_Exercise directions_
Skip the pictures and extract all of the lines exactly as written.

_Given data_
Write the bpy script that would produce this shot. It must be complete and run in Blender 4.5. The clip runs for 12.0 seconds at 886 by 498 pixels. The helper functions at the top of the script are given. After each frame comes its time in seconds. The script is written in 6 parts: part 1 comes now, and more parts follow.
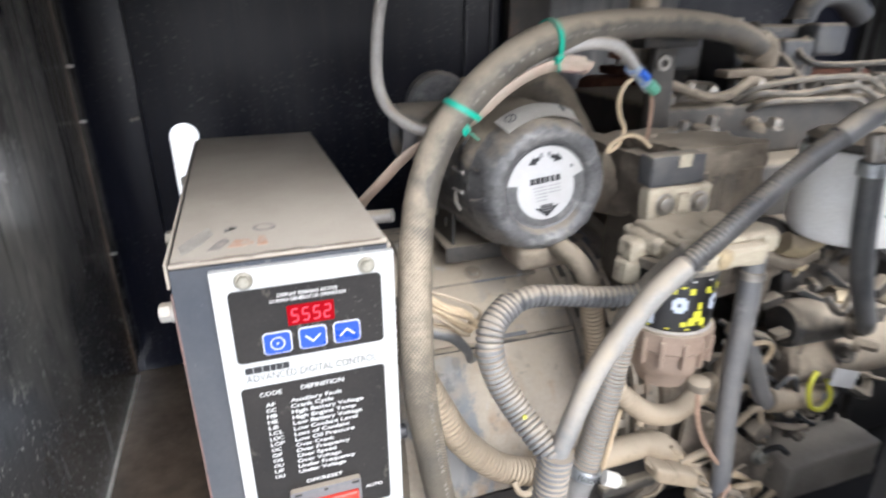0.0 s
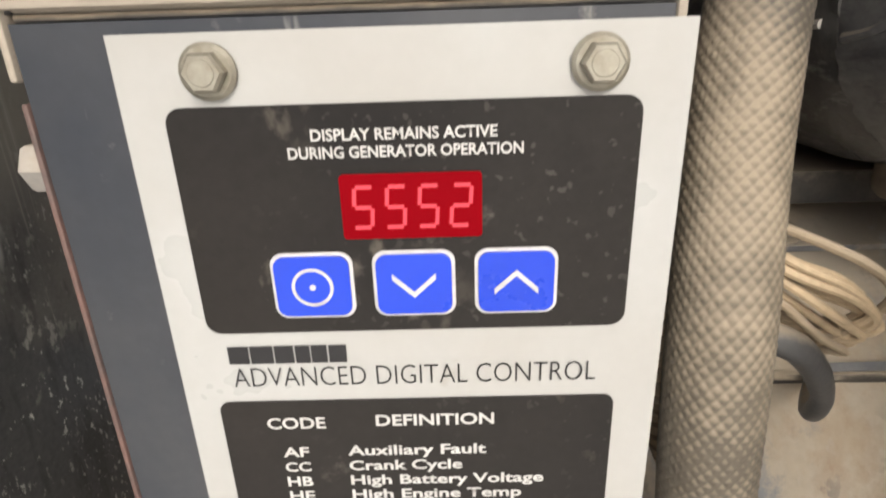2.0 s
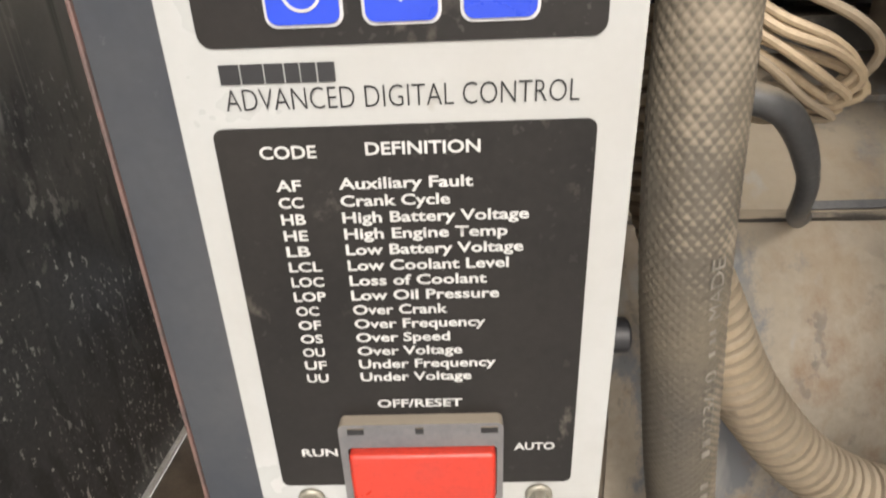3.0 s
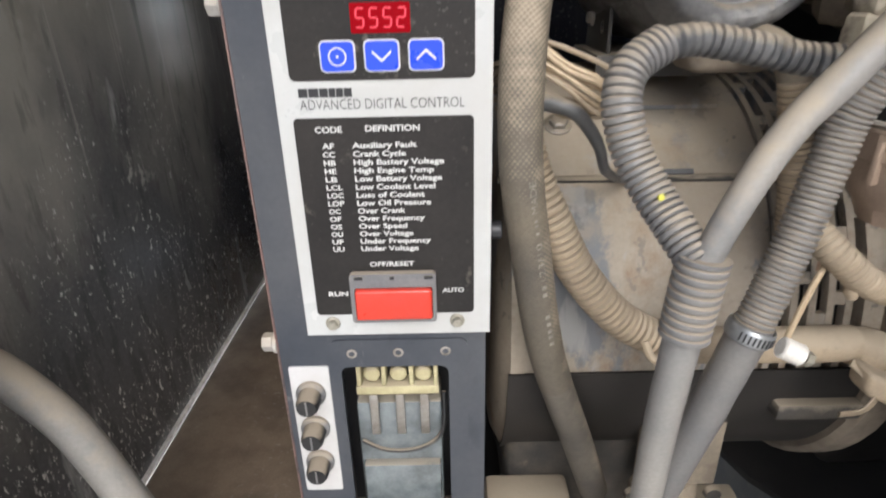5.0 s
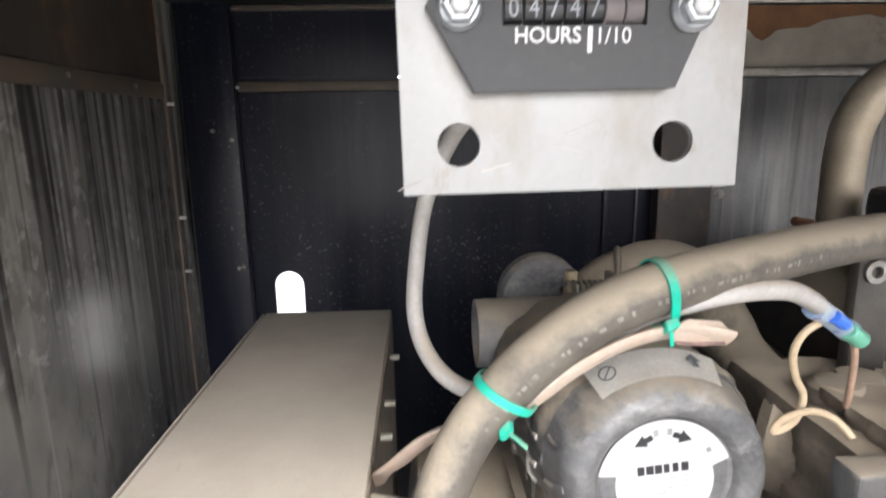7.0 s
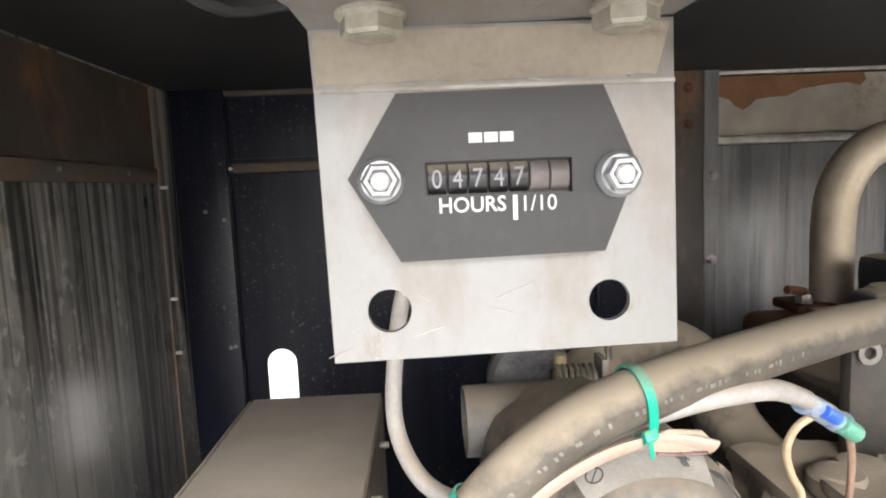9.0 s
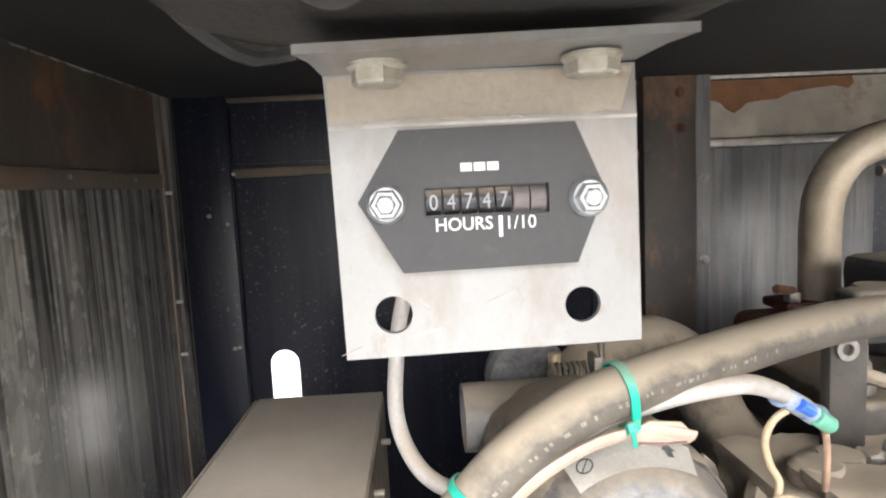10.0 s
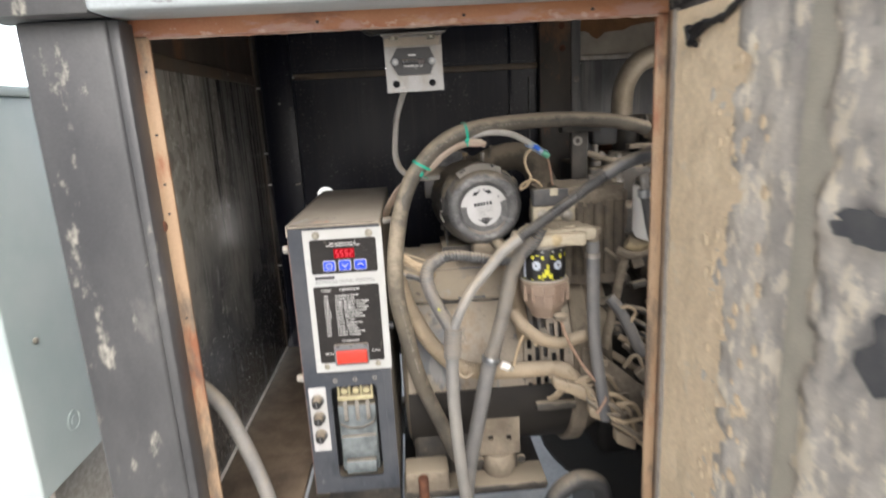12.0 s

_Answer in full_
Write the bpy script that would produce this shot. It must be complete and run in Blender 4.5. The clip runs for 12.0 seconds at 886 by 498 pixels. The helper functions at the top of the script are given. After each frame comes its time in seconds. The script is written in 6 parts: part 1 comes now, and more parts follow.
0.0 s
2.0 s
3.0 s
5.0 s
7.0 s
9.0 s
10.0 s
12.0 s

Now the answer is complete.